Raw data -
####################

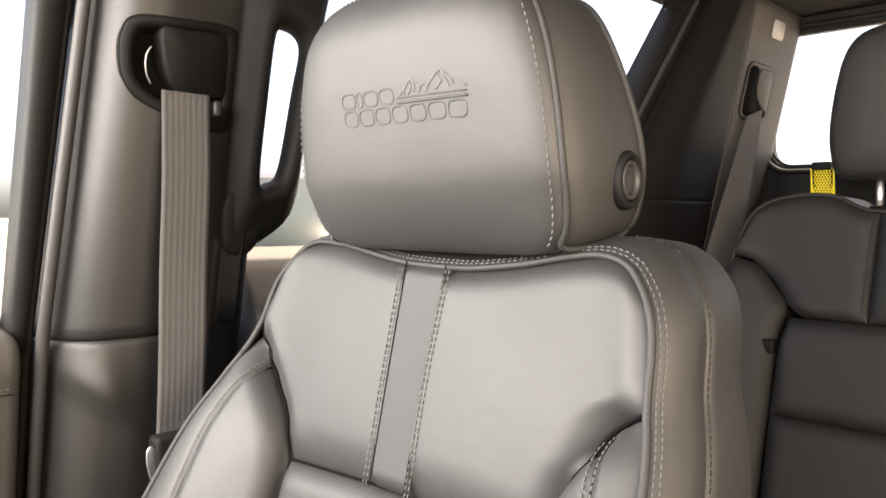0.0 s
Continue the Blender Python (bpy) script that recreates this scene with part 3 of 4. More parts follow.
# ---- rear pillar ----
rear_pillar = thing("pillar_rear", (-0.70, 1.7, 0.5), "dark grey plastic rear pillar trim", "pillar", kind="structure")


def c_pillar(y, z):
    groove = 0.0022 * (math.exp(-((z - 1.062) / 0.003) ** 2) if y < 1.72 else 0)
    return (-0.90 + 0.2 * z - 0.05 * (1 - smooth01((y - 1.45) / 0.14)) ** 2 - groove, y + rear_lean(z) * max(0.0, 1 - (y - 1.45) / 0.255), z)


# light falling off along the pillar is put into two trim tones
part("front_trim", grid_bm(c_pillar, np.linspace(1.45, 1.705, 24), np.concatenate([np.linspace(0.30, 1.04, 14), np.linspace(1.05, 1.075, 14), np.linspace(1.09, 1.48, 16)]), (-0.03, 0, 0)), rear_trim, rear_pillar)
part("rear_trim", grid_bm(c_pillar, np.linspace(1.7065, 1.952, 24), np.concatenate([np.linspace(0.30, 1.04, 14), np.linspace(1.05, 1.48, 24)]), (-0.03, 0, 0)), rear_trim_lit, rear_pillar)
cpx = lambda z: -0.90 + 0.2 * z
lab = rounded_rect(1.808, 1.866, 1.410, 1.446, 0.008)
tagged(part("warning_label", loft([[(cpx(z) + 0.001, y, z) for y, z in lab], [(cpx(z) + 0.0025, y, z) for y, z in lab]]), white_label, None, "small pale rectangular label on the rear pillar"), category="label")
wall_box("quarter_panel", -0.86, -0.78, 1.40, 1.98, -0.05, 0.95, dark_plastic, "dark lower quarter trim")
wall_box("sill_trim", -0.82, -0.772, 0.285, 0.385, 0.20, 0.327, dark_plastic, "dark sill trim beside the seat", 0.008)
wall_box("sill_cover", -0.84, -0.755, -0.70, 0.60, 0.0, 0.018, dark_plastic, "dark sill cover", 0.004)
wall_box("sill_plate", -0.838, -0.808, -0.60, 0.10, 0.018, 0.022, chrome, "bright metal sill plate", 0.001)
wall_box("body_side", -0.93, -0.892, -0.70, 1.42, -0.10, 0.90, dark_plastic, "dark body side behind the door trim")

# ---- the front seat's surfaces ----


back_y = table((0.30, 0.42, 0.53, 0.64, 0.73, 0.816, 0.90, 0.98, 1.10), (0.368, 0.405, 0.443, 0.478, 0.507, 0.533, 0.558, 0.583, 0.62))
back_in = table((0.30, 0.436, 0.54, 0.64, 0.72, 0.814, 0.845, 0.868, 0.893, 0.92, 0.96), (0.100, 0.106, 0.117, 0.127, 0.130, 0.131, 0.135, 0.150, 0.183, 0.206, 0.21))
back_out = table((0.40, 0.44, 0.455, 0.473, 0.485, 0.50, 0.53, 0.57, 0.62, 0.70, 0.76, 0.83, 0.875, 0.92, 0.965, 1.02),
                 (0.12, 0.14, 0.152, 0.175, 0.196, 0.218, 0.236, 0.247, 0.250, 0.246, 0.240, 0.229, 0.220, 0.207, 0.197, 0.19))
back_wing = table((0.38, 0.42, 0.438, 0.46, 0.48, 0.50, 0.53, 0.60, 0.71, 0.76, 0.83, 0.875, 0.92, 1.02), (0.0, 0.0, 0.008, 0.028, 0.046, 0.057, 0.067, 0.071, 0.073, 0.064, 0.045, 0.024, 0.010, 0.008))
back_shift = table((0.30, 0.457, 0.485, 0.53, 0.59, 0.645, 0.74, 0.82, 0.845, 0.862, 0.892, 1.1),
                   (0.0455, 0.0435, 0.0435, 0.0375, 0.0285, 0.0205, 0.0163, 0.0163, 0.0155, 0.0118, 0.0025, 0.0))


def S_back(u, z):
    """The front of the backrest: across from the middle, and height."""
    a, b = back_in(z) + (back_shift(z) if u > 0 else 0), back_out(z) + (0.006 if u > 0 and z < 0.6 else 0)
    b = max(b, a + 0.035) if u > 0 and z < 0.52 else b
    s = min(1.15, max(0.0, (abs(u) - min(a, b - 0.02)) / max(b - a, 0.02)))
    k = smooth01((z - 0.900) / 0.04)
    g = (1 - k) * (1 - (1 - min(s, 1.0)) ** 1.7) + k * min(1.0, abs(u) / b) ** 9
    return (C + u, back_y(z) - back_wing(z) * g, z)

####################

Exercise goal -
Reproduce exactly the run of lines that opens the listing and closes with the line holding "return (-0.90 +". Pictures are excluded.

Complete response -
0.0 s
Continue the Blender Python (bpy) script that recreates this scene with part 3 of 4. More parts follow.
# ---- rear pillar ----
rear_pillar = thing("pillar_rear", (-0.70, 1.7, 0.5), "dark grey plastic rear pillar trim", "pillar", kind="structure")


def c_pillar(y, z):
    groove = 0.0022 * (math.exp(-((z - 1.062) / 0.003) ** 2) if y < 1.72 else 0)
    return (-0.90 + 0.2 * z - 0.05 * (1 - smooth01((y - 1.45) / 0.14)) ** 2 - groove, y + rear_lean(z) * max(0.0, 1 - (y - 1.45) / 0.255), z)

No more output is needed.